By BBC/Evelyne Wareh
One of the most powerful Atlantic hurricanes in recent years has been moving across the Caribbean towards Jamaica, Haiti and eastern Cuba.
Parts of Jamaica have already been lashed by rain and strong winds, with flood waters blocking roads in the capital, Kingston.
A hurricane warning is in place for Haiti, which is expected to be more seriously affected. The category-four hurricane is due to bring up to 64 cm (25 inches) of rain.
That in turn could trigger life-threatening landslides and floods. The Haitian authorities have urged people to stock up on food and water and secure their homes. Thousands are still living in tents following the huge earthquake in 2010.
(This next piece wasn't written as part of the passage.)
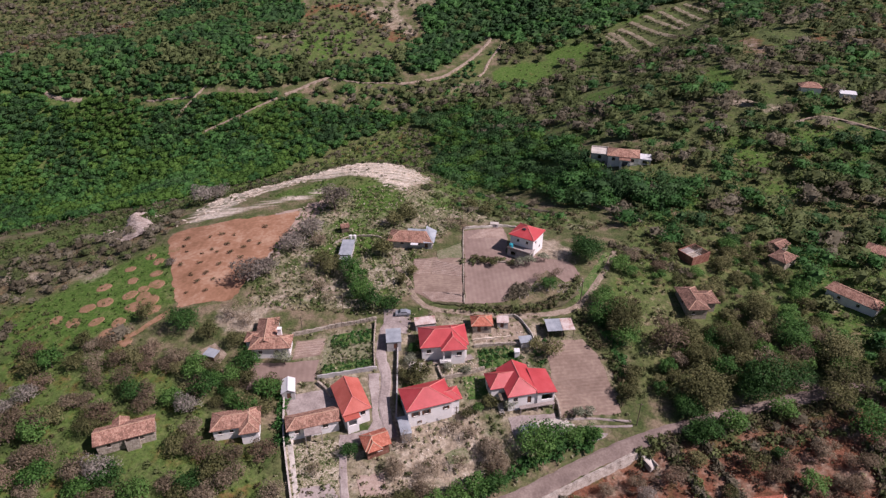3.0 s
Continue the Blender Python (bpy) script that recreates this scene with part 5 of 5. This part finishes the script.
NEAR_GROVE = [(-112, 150), (-95, 150), (-80, 147), (-66, 139), (-54, 126), (-40, 118), (-33, 99), (-28, 83), (-24, 72), (-92, 72), (-112, 120)]
for p in clear(scatter(31, NEAR_GROVE, 5.1, 0.88, [MEADOW]), 1.8):
    if p[1] > 122 and tree_rng.random() < 0.3:
        continue
    k = tree_rng.random()
    plant("silver" if k < 0.07 else "brown" if k < 0.25 else "grey" if k < 0.74 else "olive" if k < 0.9 else "green", p[0], p[1], (2.4 + 1.2 * tree_rng.random()) * (1 if p[1] < 122 else 0.86), "olive grove")
NEAR_ORCHARD = [(-12, 84), (4, 97), (17, 104.5), (42, 115.5), (57, 119), (96, 117), (96, 78), (-6, 76)]
for p in clear(scatter(32, NEAR_ORCHARD, 4.9, 0.72), 3.2):
    k = tree_rng.random()
    plant("silver" if k < 0.1 else "brown" if k < 0.4 else "grey" if k < 0.84 else "olive" if k < 0.95 else "green", p[0], p[1], 1.5 + 1.3 * tree_rng.random(), "orchard trees")
OPEN_PATCHES = [OLD_MEADOW, [(30, 158), (40, 161), (47, 172), (55, 191), (48, 193), (40, 176), (34, 166)], [(49, 145), (59, 146), (58, 153.5), (50, 153)], [(45.5, 138.5), (54, 139), (54, 144.5), (46, 144)], [(52, 156), (62, 158), (60, 148), (54, 146)], [(80, 196), (92, 198), (90, 206), (80, 206)], [(50, 172), (58, 176), (58, 168), (52, 166)], [(112, 216), (126, 222), (122, 208)], [(86, 168), (96, 172), (98, 164), (88, 160)]]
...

As it moved slowly over the Caribbean on Sunday evening, Hurricane Matthew brought winds of up to 240km/h (150mph). Its centre is expected to pass to the east of Jamaica and make landfall to the south-western tip of Haiti late on Monday before reaching Cuba on Tuesday, forecasters say.
Southern areas of Haiti including Jeremie and Les Cayes are expected to see the worst of the heavy rain and treacherous winds.
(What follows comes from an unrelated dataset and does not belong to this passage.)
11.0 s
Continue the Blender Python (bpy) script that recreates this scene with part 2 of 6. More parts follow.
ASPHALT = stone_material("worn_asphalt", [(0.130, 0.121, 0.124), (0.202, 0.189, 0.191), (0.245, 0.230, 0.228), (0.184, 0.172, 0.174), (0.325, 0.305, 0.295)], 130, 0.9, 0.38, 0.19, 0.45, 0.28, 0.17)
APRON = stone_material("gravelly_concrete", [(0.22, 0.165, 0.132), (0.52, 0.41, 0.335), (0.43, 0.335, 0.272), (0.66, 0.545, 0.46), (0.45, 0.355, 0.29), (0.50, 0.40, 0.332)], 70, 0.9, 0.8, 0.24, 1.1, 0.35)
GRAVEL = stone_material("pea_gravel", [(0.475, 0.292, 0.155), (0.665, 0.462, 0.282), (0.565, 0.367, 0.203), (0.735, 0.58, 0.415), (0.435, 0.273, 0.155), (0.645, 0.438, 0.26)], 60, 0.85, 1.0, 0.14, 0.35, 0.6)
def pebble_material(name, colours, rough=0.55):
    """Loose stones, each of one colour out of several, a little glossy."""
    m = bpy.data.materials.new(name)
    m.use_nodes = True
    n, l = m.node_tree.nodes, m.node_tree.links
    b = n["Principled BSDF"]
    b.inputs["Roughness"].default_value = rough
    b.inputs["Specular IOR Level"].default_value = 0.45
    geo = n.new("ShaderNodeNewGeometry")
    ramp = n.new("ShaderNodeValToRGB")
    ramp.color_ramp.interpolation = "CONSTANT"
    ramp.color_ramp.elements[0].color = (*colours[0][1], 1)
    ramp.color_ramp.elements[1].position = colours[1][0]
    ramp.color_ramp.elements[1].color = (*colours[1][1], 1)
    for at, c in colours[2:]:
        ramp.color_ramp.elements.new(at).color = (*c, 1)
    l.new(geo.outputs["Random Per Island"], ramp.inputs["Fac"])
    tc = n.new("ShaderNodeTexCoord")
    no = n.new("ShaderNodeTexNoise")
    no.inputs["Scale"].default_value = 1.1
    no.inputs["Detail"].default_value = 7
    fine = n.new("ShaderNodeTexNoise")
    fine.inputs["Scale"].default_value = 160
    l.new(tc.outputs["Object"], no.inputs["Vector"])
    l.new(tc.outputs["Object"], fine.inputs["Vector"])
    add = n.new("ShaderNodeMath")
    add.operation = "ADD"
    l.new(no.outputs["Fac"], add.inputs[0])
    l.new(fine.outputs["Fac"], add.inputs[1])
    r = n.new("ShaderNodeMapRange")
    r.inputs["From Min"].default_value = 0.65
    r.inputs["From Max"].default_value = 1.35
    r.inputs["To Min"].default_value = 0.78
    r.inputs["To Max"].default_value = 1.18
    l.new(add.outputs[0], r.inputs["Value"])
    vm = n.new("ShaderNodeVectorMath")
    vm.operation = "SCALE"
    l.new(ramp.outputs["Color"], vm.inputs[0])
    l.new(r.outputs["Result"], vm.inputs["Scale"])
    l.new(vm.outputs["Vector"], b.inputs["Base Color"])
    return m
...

“Wherever that centre passes close to would see the worst winds and that’s what’s projected to happen for the western tip of Haiti,” US hurricane specialist John Cangilosi said.
“There is a big concern for rains there and also a big concern for [a] storm surge.”
Forecasters say the storm is expected to pass east of Florida through the Bahamas, although it is too soon to say whether it will hit the US coast.
Haitian officials say that about 1,300 emergency shelters have been constructed across the country, sufficient to accommodate 340,000 people. Both airports in Haiti are closed.
Warnings have been broadcast over the radio urging people to pay attention to evacuation warnings, especially because some people are expected to try to stay in their homes to protect them from damage.
Interim President Jocelerme Privert on Sunday advised Haitians to be prepared to move quickly in an address on state radio.
“To those people living in houses that could collapse, it’s necessary that you leave these houses to take refuge in schools and churches,” he said.
In Jamaica emergency services rushed to protect buildings and get people in safe buildings. Long queues formed outside stores and at petrol stations as people stocked up. The Jamaican government urged people to evacuate and prepare for the storm two days ago.
“No turning back now. It is a matter of how long we have to wait this out,” Minister of Local Government Desmond Mackenzie said.
Matthew is expected to hit Cuba on Tuesday, potentially reaching the colonial city of Santiago de Cuba and the US Navy base of Guantanamo Bay.